_The data_:
....

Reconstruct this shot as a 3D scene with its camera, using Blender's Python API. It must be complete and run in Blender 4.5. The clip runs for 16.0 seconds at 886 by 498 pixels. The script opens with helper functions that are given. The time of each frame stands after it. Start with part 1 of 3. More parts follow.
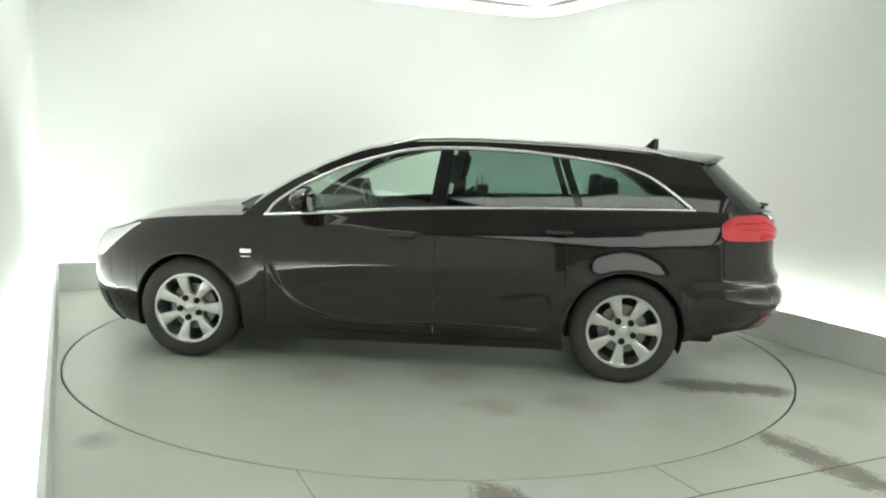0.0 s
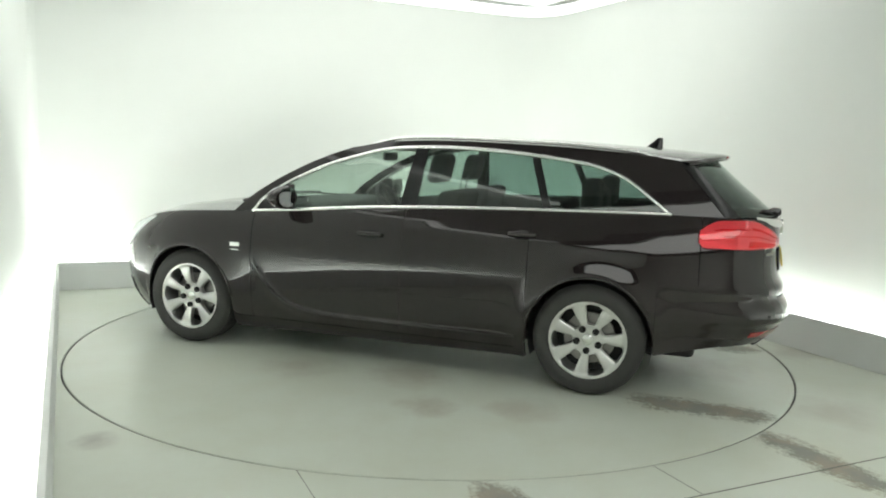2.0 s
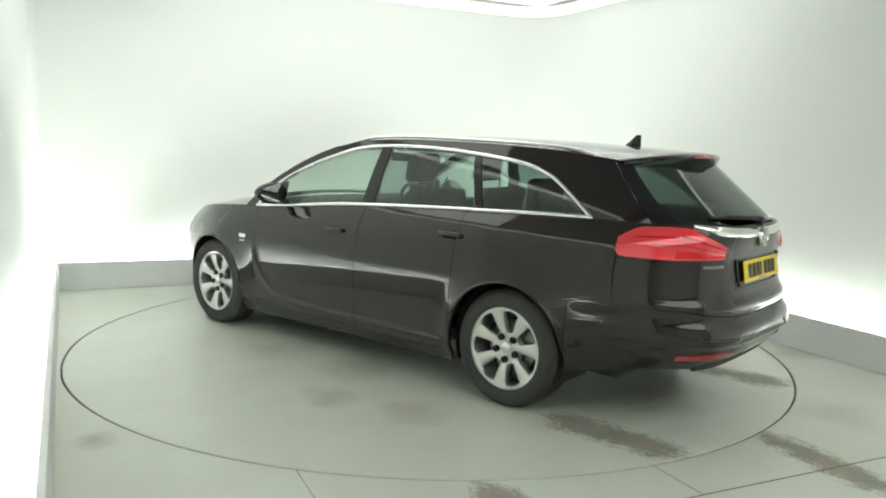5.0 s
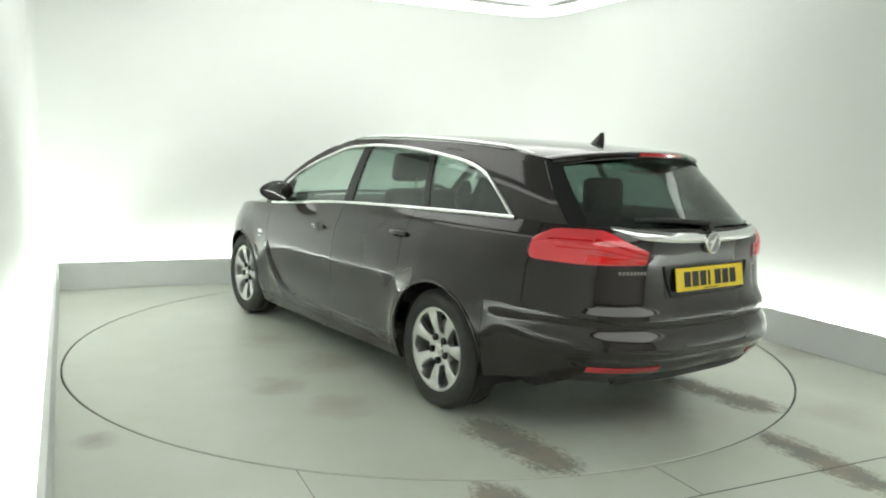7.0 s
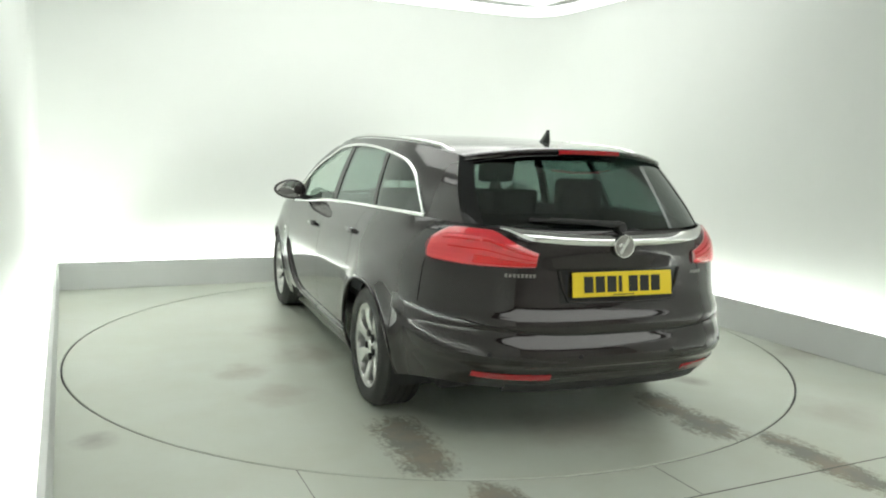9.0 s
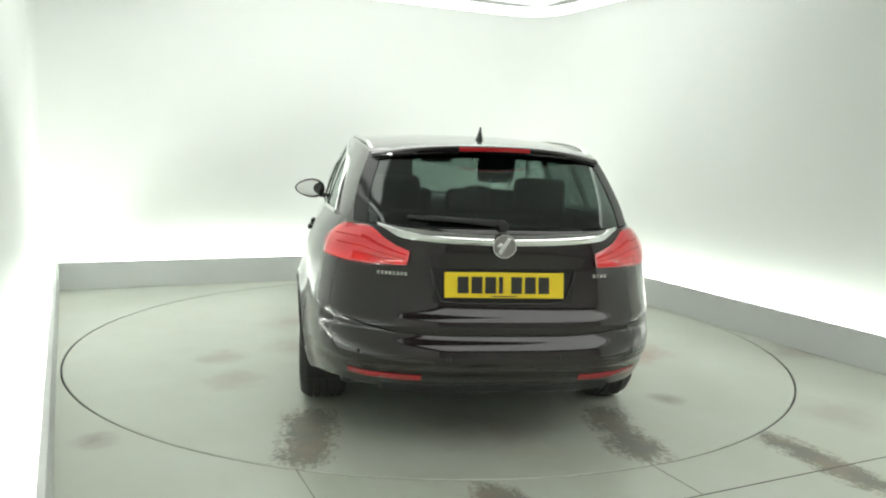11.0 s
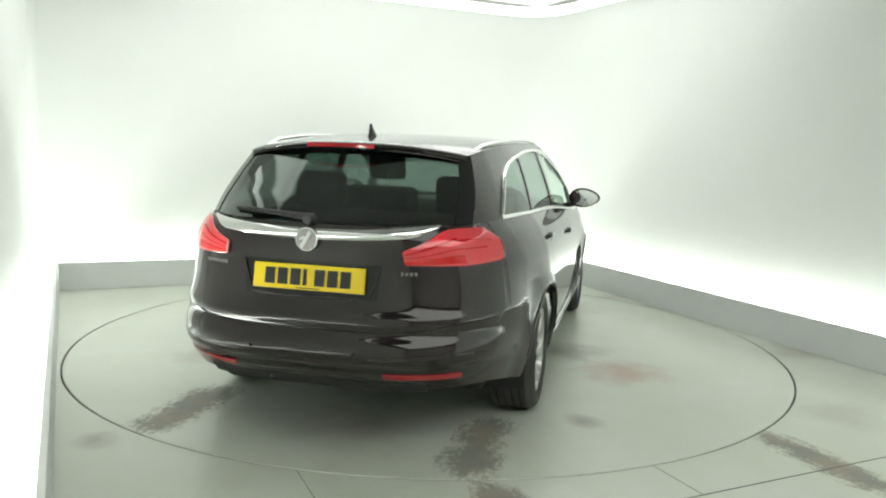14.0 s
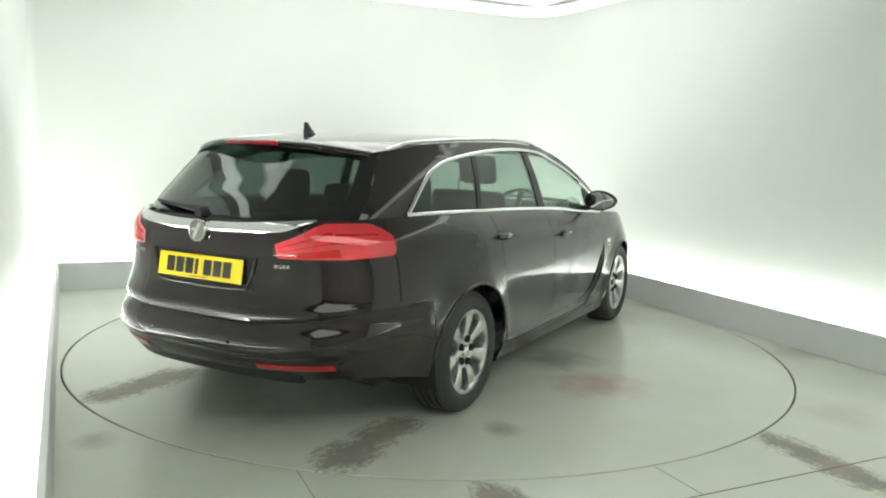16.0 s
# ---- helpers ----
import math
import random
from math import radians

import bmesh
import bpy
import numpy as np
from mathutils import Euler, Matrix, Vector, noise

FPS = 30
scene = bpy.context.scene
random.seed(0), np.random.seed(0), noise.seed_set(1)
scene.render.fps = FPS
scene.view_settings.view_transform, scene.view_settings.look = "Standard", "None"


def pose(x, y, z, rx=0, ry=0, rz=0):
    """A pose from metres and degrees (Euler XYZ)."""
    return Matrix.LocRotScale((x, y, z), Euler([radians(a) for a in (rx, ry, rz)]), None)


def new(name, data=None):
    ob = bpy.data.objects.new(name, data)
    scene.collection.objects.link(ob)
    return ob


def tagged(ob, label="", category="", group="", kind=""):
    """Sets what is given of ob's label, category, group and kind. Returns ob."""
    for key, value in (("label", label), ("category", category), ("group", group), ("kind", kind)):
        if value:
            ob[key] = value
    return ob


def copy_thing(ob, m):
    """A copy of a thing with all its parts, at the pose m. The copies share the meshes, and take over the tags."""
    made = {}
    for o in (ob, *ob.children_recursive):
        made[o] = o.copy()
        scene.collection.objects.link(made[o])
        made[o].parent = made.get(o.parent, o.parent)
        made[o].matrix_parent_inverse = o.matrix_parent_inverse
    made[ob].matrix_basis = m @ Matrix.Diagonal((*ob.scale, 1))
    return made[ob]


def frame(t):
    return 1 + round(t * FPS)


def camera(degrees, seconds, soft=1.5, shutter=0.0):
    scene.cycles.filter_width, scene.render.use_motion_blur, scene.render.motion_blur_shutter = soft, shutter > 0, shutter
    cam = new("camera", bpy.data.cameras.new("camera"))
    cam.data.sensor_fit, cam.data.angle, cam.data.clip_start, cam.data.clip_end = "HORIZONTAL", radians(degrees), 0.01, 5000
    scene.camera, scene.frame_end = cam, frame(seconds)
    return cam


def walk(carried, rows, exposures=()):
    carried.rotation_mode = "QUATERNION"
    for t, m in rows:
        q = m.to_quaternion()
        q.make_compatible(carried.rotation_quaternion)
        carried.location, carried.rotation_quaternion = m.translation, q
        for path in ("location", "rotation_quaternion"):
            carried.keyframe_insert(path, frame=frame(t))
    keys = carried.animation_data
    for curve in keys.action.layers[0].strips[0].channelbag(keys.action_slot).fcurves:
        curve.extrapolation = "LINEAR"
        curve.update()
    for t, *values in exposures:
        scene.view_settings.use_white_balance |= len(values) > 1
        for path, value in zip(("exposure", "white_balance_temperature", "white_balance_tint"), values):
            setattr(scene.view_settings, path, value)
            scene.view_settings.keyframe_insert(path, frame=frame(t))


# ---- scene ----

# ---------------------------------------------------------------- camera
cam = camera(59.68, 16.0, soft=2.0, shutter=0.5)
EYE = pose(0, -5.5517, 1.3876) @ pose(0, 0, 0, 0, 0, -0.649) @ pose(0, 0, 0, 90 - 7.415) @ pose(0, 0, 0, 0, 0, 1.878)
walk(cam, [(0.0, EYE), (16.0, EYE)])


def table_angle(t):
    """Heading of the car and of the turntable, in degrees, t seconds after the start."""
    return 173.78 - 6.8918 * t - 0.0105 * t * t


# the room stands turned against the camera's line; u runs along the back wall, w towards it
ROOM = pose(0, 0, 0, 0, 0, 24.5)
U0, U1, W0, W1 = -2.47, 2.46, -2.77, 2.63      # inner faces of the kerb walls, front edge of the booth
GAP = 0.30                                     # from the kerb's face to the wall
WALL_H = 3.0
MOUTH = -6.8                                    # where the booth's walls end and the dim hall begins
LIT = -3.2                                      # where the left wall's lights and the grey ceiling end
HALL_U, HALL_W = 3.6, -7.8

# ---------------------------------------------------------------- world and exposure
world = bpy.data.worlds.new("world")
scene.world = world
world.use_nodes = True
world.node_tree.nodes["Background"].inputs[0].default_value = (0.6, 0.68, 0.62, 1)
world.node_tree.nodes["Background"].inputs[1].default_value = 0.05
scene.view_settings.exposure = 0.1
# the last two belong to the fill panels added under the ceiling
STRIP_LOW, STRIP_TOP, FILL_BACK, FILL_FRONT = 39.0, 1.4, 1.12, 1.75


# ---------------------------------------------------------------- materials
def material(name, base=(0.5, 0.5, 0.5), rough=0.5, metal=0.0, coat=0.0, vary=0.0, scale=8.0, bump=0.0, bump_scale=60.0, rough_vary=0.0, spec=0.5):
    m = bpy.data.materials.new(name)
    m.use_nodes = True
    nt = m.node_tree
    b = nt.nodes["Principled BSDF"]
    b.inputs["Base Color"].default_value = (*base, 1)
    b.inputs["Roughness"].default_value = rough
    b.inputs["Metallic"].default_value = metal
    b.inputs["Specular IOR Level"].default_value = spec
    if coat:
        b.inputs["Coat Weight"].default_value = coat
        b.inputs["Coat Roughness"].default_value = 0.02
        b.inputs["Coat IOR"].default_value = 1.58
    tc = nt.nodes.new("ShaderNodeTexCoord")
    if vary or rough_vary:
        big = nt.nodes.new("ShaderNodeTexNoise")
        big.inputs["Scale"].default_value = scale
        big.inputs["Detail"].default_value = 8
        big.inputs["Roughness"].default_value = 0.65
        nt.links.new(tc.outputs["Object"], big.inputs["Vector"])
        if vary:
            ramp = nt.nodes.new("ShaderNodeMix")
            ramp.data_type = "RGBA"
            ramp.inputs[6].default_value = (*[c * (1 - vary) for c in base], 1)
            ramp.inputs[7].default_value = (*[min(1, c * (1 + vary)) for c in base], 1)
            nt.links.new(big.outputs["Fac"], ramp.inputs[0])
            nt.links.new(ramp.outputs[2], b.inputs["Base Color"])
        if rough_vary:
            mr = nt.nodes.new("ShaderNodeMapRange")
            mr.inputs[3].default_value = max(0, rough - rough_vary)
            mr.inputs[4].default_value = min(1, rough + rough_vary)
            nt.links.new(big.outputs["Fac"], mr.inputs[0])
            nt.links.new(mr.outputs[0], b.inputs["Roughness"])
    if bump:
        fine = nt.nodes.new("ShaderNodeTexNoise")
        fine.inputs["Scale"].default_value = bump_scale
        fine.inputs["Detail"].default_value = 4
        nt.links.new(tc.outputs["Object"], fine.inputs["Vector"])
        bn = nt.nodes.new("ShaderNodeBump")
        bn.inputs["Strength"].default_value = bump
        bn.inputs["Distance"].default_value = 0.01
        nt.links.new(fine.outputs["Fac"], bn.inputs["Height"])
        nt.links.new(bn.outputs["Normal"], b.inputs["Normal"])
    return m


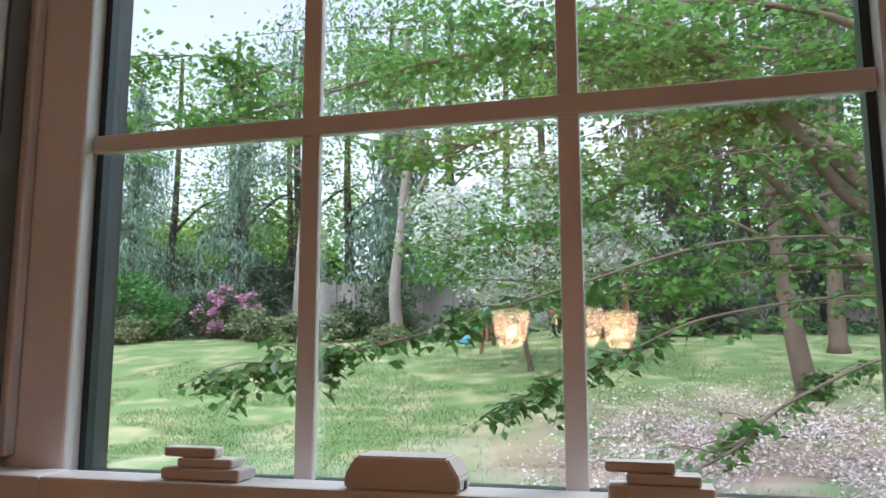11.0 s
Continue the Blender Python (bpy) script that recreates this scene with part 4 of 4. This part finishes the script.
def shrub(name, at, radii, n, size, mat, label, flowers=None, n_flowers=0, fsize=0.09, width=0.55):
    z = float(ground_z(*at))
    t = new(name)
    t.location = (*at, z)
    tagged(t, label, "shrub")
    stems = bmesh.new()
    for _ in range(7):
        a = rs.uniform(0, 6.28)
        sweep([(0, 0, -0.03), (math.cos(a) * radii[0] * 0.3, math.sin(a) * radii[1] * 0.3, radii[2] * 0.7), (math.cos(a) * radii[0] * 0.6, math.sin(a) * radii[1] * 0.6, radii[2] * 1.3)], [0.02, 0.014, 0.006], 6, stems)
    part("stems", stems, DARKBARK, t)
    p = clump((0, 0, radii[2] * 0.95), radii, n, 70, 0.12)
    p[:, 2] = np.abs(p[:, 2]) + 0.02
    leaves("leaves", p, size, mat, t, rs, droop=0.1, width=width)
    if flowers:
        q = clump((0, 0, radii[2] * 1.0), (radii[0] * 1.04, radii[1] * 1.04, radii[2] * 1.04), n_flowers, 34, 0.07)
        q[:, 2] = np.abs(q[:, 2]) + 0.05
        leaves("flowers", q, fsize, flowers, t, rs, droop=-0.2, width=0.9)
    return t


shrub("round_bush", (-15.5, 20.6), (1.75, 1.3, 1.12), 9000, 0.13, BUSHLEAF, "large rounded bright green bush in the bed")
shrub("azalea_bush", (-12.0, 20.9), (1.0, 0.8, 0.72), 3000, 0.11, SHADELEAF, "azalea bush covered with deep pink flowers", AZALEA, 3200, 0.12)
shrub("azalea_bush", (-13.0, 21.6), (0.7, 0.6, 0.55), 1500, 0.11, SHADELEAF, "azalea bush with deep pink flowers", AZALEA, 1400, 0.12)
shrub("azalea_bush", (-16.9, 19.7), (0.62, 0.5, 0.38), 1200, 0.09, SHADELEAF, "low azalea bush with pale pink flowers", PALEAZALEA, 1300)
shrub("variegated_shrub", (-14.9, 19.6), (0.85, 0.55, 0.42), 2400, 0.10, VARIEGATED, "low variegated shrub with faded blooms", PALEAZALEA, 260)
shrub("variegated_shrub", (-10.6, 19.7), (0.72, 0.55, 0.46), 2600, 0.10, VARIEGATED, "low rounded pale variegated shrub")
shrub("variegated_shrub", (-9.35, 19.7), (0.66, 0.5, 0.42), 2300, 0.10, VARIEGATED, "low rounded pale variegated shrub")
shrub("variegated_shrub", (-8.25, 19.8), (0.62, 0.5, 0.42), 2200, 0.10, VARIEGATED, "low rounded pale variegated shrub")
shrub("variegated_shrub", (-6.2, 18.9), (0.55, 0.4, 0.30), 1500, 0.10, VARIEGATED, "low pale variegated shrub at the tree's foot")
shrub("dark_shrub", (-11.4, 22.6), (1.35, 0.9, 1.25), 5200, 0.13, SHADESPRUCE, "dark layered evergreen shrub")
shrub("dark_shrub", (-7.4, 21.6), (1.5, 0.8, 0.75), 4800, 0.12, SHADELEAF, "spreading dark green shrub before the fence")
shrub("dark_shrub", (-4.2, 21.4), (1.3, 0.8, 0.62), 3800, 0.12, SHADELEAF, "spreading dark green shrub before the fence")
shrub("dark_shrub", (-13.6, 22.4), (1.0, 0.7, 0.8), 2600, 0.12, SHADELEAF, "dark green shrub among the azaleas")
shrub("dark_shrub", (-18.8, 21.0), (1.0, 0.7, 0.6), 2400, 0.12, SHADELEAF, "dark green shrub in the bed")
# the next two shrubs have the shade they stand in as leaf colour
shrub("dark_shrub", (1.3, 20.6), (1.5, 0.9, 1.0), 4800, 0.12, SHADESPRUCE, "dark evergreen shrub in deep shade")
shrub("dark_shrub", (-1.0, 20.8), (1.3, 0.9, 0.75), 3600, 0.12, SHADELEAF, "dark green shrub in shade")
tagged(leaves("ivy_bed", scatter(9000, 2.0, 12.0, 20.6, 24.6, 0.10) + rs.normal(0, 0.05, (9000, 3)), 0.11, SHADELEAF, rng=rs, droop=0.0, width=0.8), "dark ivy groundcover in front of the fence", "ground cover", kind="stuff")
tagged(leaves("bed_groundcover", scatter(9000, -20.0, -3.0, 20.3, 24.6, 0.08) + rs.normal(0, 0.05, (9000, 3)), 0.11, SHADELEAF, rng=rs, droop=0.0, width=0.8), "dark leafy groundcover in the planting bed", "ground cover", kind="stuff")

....

_Task objective_:
Repeat the span of lines that opens with the line holding "a thing with" and closes with the line holding "scene.view_settings.use_white_balance |= len(values)", exactly as it stands.

_Final result_:
    """A copy of a thing with all its parts, at the pose m. The copies share the meshes, and take over the tags."""
    made = {}
    for o in (ob, *ob.children_recursive):
        made[o] = o.copy()
        scene.collection.objects.link(made[o])
        made[o].parent = made.get(o.parent, o.parent)
        made[o].matrix_parent_inverse = o.matrix_parent_inverse
    made[ob].matrix_basis = m @ Matrix.Diagonal((*ob.scale, 1))
    return made[ob]


def frame(t):
    return 1 + round(t * FPS)


def camera(degrees, seconds, soft=1.5, shutter=0.0):
    scene.cycles.filter_width, scene.render.use_motion_blur, scene.render.motion_blur_shutter = soft, shutter > 0, shutter
    cam = new("camera", bpy.data.cameras.new("camera"))
    cam.data.sensor_fit, cam.data.angle, cam.data.clip_start, cam.data.clip_end = "HORIZONTAL", radians(degrees), 0.01, 5000
    scene.camera, scene.frame_end = cam, frame(seconds)
    return cam


def walk(carried, rows, exposures=()):
    carried.rotation_mode = "QUATERNION"
    for t, m in rows:
        q = m.to_quaternion()
        q.make_compatible(carried.rotation_quaternion)
        carried.location, carried.rotation_quaternion = m.translation, q
        for path in ("location", "rotation_quaternion"):
            carried.keyframe_insert(path, frame=frame(t))
    keys = carried.animation_data
    for curve in keys.action.layers[0].strips[0].channelbag(keys.action_slot).fcurves:
        curve.extrapolation = "LINEAR"
        curve.update()
    for t, *values in exposures:
        scene.view_settings.use_white_balance |= len(values) > 1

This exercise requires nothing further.